-- SUPPLIED INFORMATION --
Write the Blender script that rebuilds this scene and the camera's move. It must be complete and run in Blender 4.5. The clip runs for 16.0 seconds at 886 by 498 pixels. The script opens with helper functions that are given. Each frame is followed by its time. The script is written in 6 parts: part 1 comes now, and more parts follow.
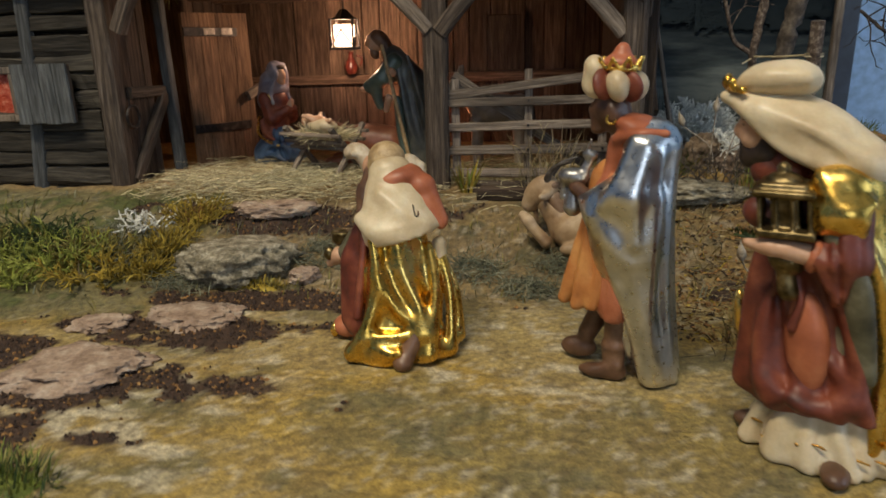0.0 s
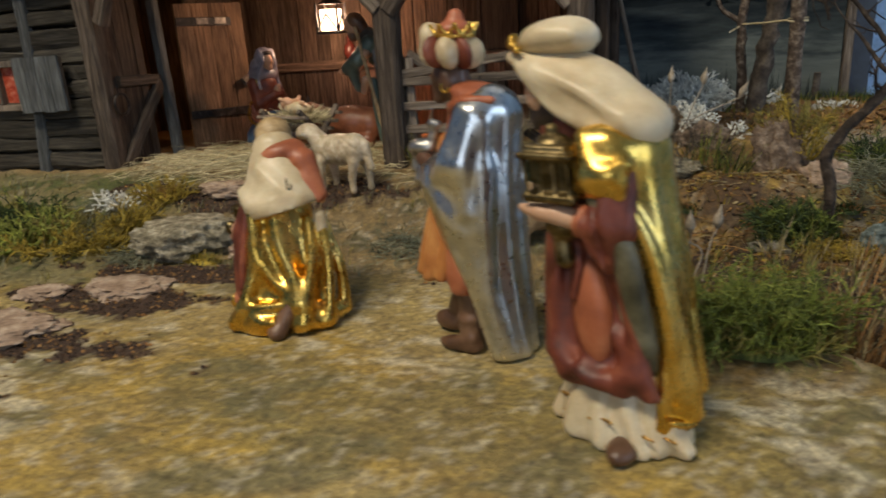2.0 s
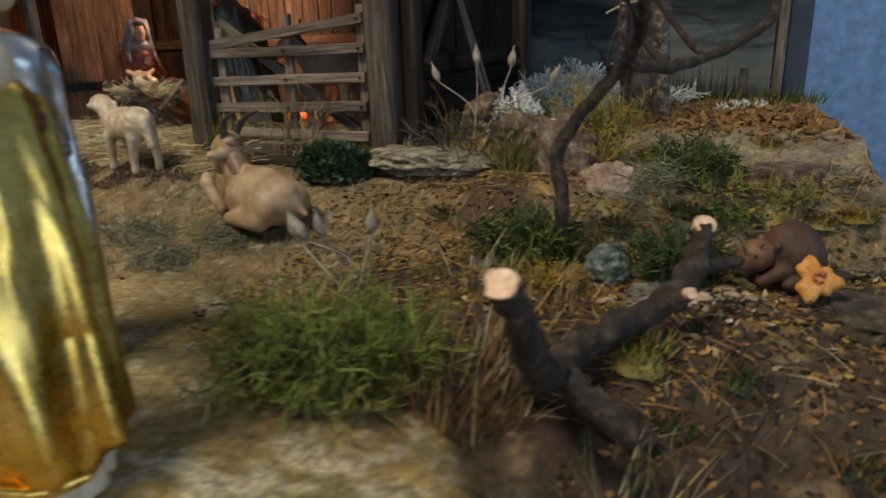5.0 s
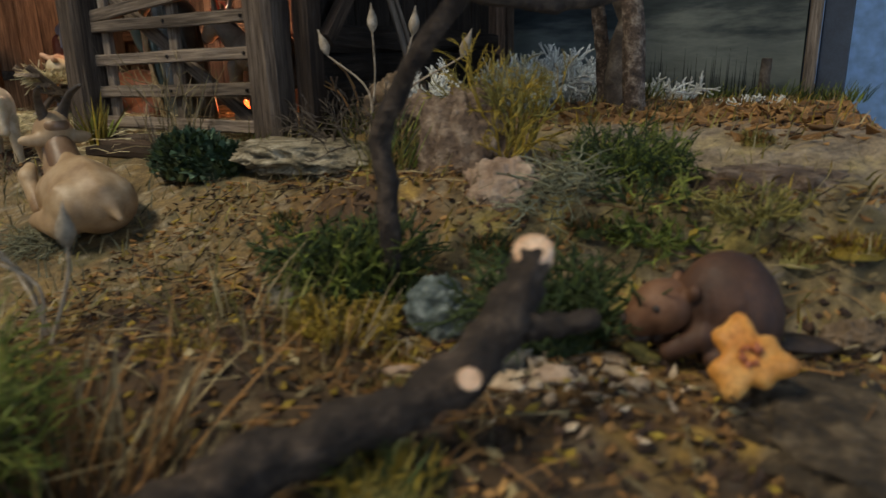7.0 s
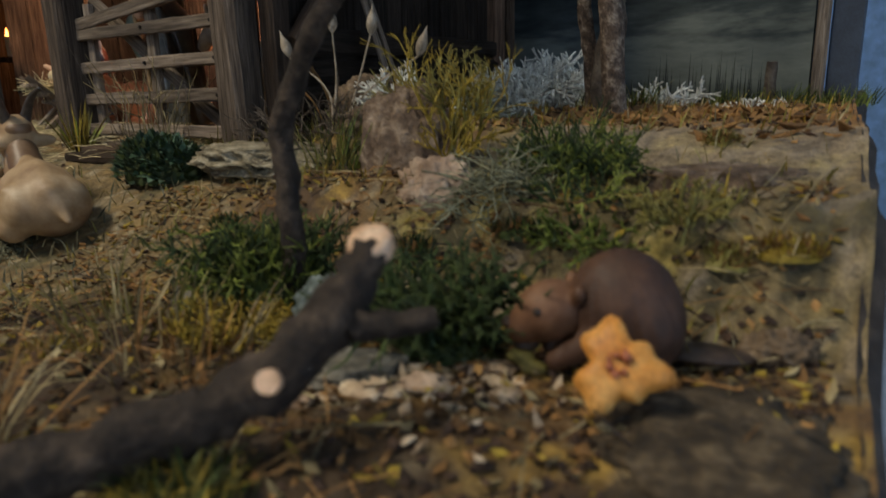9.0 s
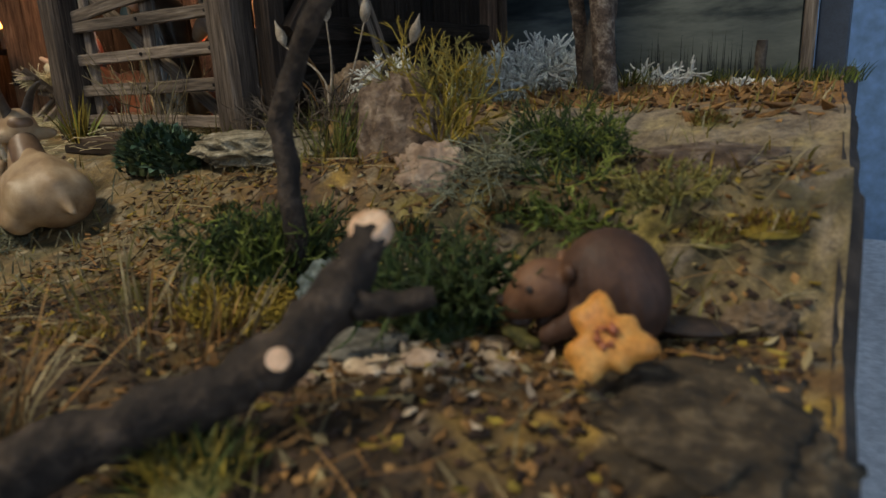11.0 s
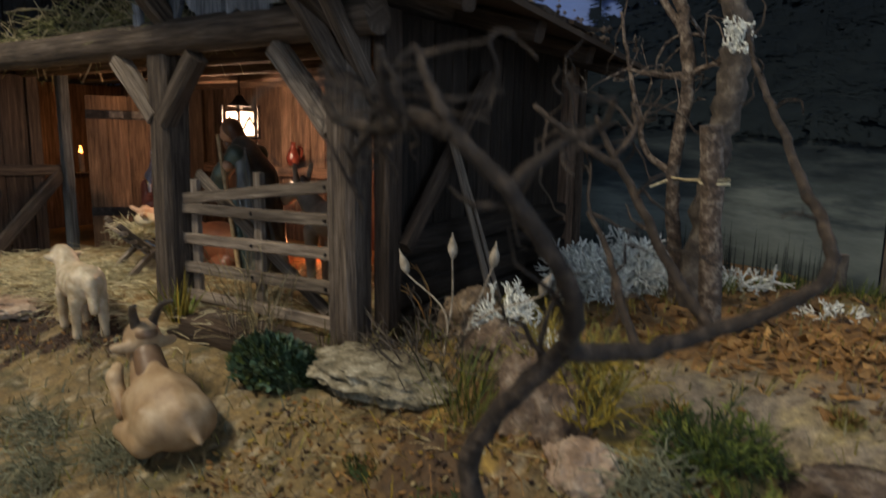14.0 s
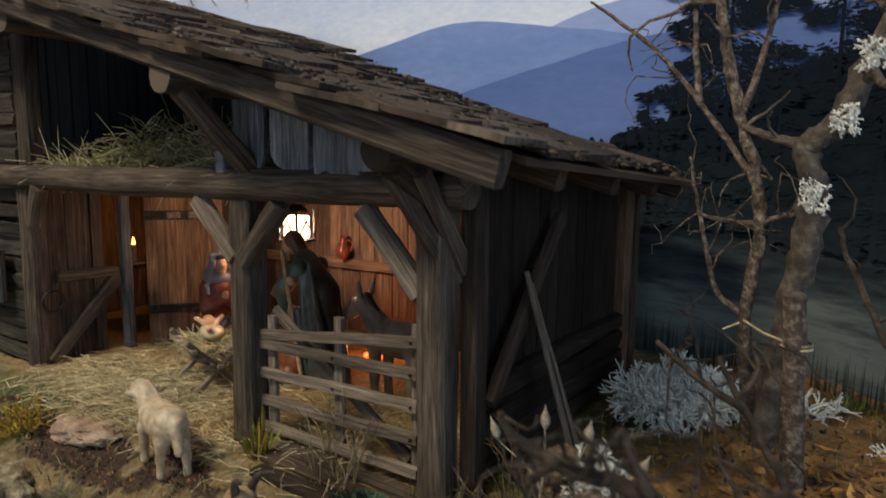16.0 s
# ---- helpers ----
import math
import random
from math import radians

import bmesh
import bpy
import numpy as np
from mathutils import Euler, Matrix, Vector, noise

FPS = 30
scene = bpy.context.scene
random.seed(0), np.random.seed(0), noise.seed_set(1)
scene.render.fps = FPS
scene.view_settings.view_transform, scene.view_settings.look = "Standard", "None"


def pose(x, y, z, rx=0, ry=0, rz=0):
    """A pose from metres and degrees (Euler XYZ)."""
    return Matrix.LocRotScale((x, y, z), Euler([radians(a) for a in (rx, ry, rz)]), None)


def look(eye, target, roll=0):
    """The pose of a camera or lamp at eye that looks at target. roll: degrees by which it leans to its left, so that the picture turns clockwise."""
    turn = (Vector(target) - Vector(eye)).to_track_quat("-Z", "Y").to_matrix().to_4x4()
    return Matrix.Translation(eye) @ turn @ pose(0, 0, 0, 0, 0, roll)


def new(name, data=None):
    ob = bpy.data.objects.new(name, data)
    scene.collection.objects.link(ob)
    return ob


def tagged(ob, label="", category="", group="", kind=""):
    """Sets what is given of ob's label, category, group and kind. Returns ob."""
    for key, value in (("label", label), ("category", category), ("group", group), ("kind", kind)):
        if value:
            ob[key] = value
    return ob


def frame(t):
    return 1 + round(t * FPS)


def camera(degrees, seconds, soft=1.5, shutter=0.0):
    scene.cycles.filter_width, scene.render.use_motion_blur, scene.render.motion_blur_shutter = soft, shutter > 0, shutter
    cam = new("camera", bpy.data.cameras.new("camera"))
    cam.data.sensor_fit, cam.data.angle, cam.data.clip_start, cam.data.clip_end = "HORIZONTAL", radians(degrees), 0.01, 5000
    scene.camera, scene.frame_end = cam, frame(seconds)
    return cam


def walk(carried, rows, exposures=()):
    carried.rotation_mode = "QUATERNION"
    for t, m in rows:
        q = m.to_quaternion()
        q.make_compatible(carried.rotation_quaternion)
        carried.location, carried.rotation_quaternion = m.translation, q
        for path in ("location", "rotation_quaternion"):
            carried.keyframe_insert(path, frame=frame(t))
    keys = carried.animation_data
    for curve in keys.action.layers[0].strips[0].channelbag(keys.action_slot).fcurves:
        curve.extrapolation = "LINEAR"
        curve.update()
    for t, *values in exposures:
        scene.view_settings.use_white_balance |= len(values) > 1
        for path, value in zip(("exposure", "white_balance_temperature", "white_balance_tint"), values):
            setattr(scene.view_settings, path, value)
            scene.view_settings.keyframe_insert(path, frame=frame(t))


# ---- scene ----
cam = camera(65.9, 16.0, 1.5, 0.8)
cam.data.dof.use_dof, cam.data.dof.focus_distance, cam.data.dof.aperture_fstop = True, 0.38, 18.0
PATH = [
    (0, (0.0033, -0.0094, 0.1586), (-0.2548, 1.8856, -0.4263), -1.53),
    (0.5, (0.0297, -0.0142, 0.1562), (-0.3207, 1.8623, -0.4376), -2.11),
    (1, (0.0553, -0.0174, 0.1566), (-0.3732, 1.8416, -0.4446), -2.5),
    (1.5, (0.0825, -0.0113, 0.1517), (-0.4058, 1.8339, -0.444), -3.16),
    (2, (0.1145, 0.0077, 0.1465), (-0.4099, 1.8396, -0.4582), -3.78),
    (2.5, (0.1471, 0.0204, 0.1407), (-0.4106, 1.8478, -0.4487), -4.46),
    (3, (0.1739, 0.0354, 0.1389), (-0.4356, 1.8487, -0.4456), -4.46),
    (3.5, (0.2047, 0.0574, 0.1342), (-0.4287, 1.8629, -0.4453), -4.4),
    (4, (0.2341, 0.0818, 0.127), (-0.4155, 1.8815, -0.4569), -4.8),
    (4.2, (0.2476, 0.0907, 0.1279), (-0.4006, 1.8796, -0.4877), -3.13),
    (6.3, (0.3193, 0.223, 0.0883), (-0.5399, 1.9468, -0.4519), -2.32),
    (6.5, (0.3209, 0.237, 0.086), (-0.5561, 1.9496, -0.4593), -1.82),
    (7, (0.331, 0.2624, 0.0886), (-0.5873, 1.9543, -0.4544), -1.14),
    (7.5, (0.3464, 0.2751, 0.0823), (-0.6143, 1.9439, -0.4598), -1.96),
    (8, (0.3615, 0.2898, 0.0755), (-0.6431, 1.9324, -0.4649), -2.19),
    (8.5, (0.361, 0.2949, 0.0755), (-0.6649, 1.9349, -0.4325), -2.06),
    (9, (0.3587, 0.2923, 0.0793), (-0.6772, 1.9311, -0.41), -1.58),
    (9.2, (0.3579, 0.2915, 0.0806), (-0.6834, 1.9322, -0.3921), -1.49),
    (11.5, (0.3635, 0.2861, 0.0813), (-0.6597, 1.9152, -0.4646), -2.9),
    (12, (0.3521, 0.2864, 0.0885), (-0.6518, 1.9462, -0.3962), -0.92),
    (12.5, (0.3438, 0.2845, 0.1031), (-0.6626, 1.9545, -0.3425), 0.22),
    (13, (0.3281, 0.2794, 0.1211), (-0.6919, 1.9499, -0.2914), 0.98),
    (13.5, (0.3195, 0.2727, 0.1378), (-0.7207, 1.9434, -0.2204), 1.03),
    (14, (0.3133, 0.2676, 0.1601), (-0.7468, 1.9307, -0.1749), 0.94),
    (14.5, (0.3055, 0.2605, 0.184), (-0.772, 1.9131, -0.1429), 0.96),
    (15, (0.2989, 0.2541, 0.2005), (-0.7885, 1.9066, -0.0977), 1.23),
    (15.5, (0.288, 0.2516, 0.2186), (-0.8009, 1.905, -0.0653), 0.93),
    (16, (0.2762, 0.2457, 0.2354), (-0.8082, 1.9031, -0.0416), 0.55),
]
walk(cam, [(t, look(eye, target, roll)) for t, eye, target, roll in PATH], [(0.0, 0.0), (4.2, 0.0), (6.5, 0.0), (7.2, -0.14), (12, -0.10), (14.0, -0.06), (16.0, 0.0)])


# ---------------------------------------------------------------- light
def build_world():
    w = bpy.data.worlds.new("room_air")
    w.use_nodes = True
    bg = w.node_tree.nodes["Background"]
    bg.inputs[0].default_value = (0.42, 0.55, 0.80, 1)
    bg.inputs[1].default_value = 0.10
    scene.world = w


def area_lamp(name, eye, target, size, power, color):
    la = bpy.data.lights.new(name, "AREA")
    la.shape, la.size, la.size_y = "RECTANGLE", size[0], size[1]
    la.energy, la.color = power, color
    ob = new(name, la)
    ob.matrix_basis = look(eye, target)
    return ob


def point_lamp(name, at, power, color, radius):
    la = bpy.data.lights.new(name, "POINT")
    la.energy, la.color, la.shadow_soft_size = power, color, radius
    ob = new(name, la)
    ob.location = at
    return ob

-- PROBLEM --
Transcribe all of the material exactly, leaving out whatever pictures it contains.

-- FULL SOLUTION --
Write the Blender script that rebuilds this scene and the camera's move. It must be complete and run in Blender 4.5. The clip runs for 16.0 seconds at 886 by 498 pixels. The script opens with helper functions that are given. Each frame is followed by its time. The script is written in 6 parts: part 1 comes now, and more parts follow.
0.0 s
2.0 s
5.0 s
7.0 s
9.0 s
11.0 s
14.0 s
16.0 s
# ---- helpers ----
import math
import random
from math import radians

import bmesh
import bpy
import numpy as np
from mathutils import Euler, Matrix, Vector, noise

FPS = 30
scene = bpy.context.scene
random.seed(0), np.random.seed(0), noise.seed_set(1)
scene.render.fps = FPS
scene.view_settings.view_transform, scene.view_settings.look = "Standard", "None"


def pose(x, y, z, rx=0, ry=0, rz=0):
    """A pose from metres and degrees (Euler XYZ)."""
    return Matrix.LocRotScale((x, y, z), Euler([radians(a) for a in (rx, ry, rz)]), None)


def look(eye, target, roll=0):
    """The pose of a camera or lamp at eye that looks at target. roll: degrees by which it leans to its left, so that the picture turns clockwise."""
    turn = (Vector(target) - Vector(eye)).to_track_quat("-Z", "Y").to_matrix().to_4x4()
    return Matrix.Translation(eye) @ turn @ pose(0, 0, 0, 0, 0, roll)


def new(name, data=None):
    ob = bpy.data.objects.new(name, data)
    scene.collection.objects.link(ob)
    return ob


def tagged(ob, label="", category="", group="", kind=""):
    """Sets what is given of ob's label, category, group and kind. Returns ob."""
    for key, value in (("label", label), ("category", category), ("group", group), ("kind", kind)):
        if value:
            ob[key] = value
    return ob


def frame(t):
    return 1 + round(t * FPS)


def camera(degrees, seconds, soft=1.5, shutter=0.0):
    scene.cycles.filter_width, scene.render.use_motion_blur, scene.render.motion_blur_shutter = soft, shutter > 0, shutter
    cam = new("camera", bpy.data.cameras.new("camera"))
    cam.data.sensor_fit, cam.data.angle, cam.data.clip_start, cam.data.clip_end = "HORIZONTAL", radians(degrees), 0.01, 5000
    scene.camera, scene.frame_end = cam, frame(seconds)
    return cam


def walk(carried, rows, exposures=()):
    carried.rotation_mode = "QUATERNION"
    for t, m in rows:
        q = m.to_quaternion()
        q.make_compatible(carried.rotation_quaternion)
        carried.location, carried.rotation_quaternion = m.translation, q
        for path in ("location", "rotation_quaternion"):
            carried.keyframe_insert(path, frame=frame(t))
    keys = carried.animation_data
    for curve in keys.action.layers[0].strips[0].channelbag(keys.action_slot).fcurves:
        curve.extrapolation = "LINEAR"
        curve.update()
    for t, *values in exposures:
        scene.view_settings.use_white_balance |= len(values) > 1
        for path, value in zip(("exposure", "white_balance_temperature", "white_balance_tint"), values):
            setattr(scene.view_settings, path, value)
            scene.view_settings.keyframe_insert(path, frame=frame(t))


# ---- scene ----
cam = camera(65.9, 16.0, 1.5, 0.8)
cam.data.dof.use_dof, cam.data.dof.focus_distance, cam.data.dof.aperture_fstop = True, 0.38, 18.0
PATH = [
    (0, (0.0033, -0.0094, 0.1586), (-0.2548, 1.8856, -0.4263), -1.53),
    (0.5, (0.0297, -0.0142, 0.1562), (-0.3207, 1.8623, -0.4376), -2.11),
    (1, (0.0553, -0.0174, 0.1566), (-0.3732, 1.8416, -0.4446), -2.5),
    (1.5, (0.0825, -0.0113, 0.1517), (-0.4058, 1.8339, -0.444), -3.16),
    (2, (0.1145, 0.0077, 0.1465), (-0.4099, 1.8396, -0.4582), -3.78),
    (2.5, (0.1471, 0.0204, 0.1407), (-0.4106, 1.8478, -0.4487), -4.46),
    (3, (0.1739, 0.0354, 0.1389), (-0.4356, 1.8487, -0.4456), -4.46),
    (3.5, (0.2047, 0.0574, 0.1342), (-0.4287, 1.8629, -0.4453), -4.4),
    (4, (0.2341, 0.0818, 0.127), (-0.4155, 1.8815, -0.4569), -4.8),
    (4.2, (0.2476, 0.0907, 0.1279), (-0.4006, 1.8796, -0.4877), -3.13),
    (6.3, (0.3193, 0.223, 0.0883), (-0.5399, 1.9468, -0.4519), -2.32),
    (6.5, (0.3209, 0.237, 0.086), (-0.5561, 1.9496, -0.4593), -1.82),
    (7, (0.331, 0.2624, 0.0886), (-0.5873, 1.9543, -0.4544), -1.14),
    (7.5, (0.3464, 0.2751, 0.0823), (-0.6143, 1.9439, -0.4598), -1.96),
    (8, (0.3615, 0.2898, 0.0755), (-0.6431, 1.9324, -0.4649), -2.19),
    (8.5, (0.361, 0.2949, 0.0755), (-0.6649, 1.9349, -0.4325), -2.06),
    (9, (0.3587, 0.2923, 0.0793), (-0.6772, 1.9311, -0.41), -1.58),
    (9.2, (0.3579, 0.2915, 0.0806), (-0.6834, 1.9322, -0.3921), -1.49),
    (11.5, (0.3635, 0.2861, 0.0813), (-0.6597, 1.9152, -0.4646), -2.9),
    (12, (0.3521, 0.2864, 0.0885), (-0.6518, 1.9462, -0.3962), -0.92),
    (12.5, (0.3438, 0.2845, 0.1031), (-0.6626, 1.9545, -0.3425), 0.22),
    (13, (0.3281, 0.2794, 0.1211), (-0.6919, 1.9499, -0.2914), 0.98),
    (13.5, (0.3195, 0.2727, 0.1378), (-0.7207, 1.9434, -0.2204), 1.03),
    (14, (0.3133, 0.2676, 0.1601), (-0.7468, 1.9307, -0.1749), 0.94),
    (14.5, (0.3055, 0.2605, 0.184), (-0.772, 1.9131, -0.1429), 0.96),
    (15, (0.2989, 0.2541, 0.2005), (-0.7885, 1.9066, -0.0977), 1.23),
    (15.5, (0.288, 0.2516, 0.2186), (-0.8009, 1.905, -0.0653), 0.93),
    (16, (0.2762, 0.2457, 0.2354), (-0.8082, 1.9031, -0.0416), 0.55),
]
walk(cam, [(t, look(eye, target, roll)) for t, eye, target, roll in PATH], [(0.0, 0.0), (4.2, 0.0), (6.5, 0.0), (7.2, -0.14), (12, -0.10), (14.0, -0.06), (16.0, 0.0)])


# ---------------------------------------------------------------- light
def build_world():
    w = bpy.data.worlds.new("room_air")
    w.use_nodes = True
    bg = w.node_tree.nodes["Background"]
    bg.inputs[0].default_value = (0.42, 0.55, 0.80, 1)
    bg.inputs[1].default_value = 0.10
    scene.world = w


def area_lamp(name, eye, target, size, power, color):
    la = bpy.data.lights.new(name, "AREA")
    la.shape, la.size, la.size_y = "RECTANGLE", size[0], size[1]
    la.energy, la.color = power, color
    ob = new(name, la)
    ob.matrix_basis = look(eye, target)
    return ob


def point_lamp(name, at, power, color, radius):
    la = bpy.data.lights.new(name, "POINT")
    la.energy, la.color, la.shadow_soft_size = power, color, radius
    ob = new(name, la)
    ob.location = at
    return ob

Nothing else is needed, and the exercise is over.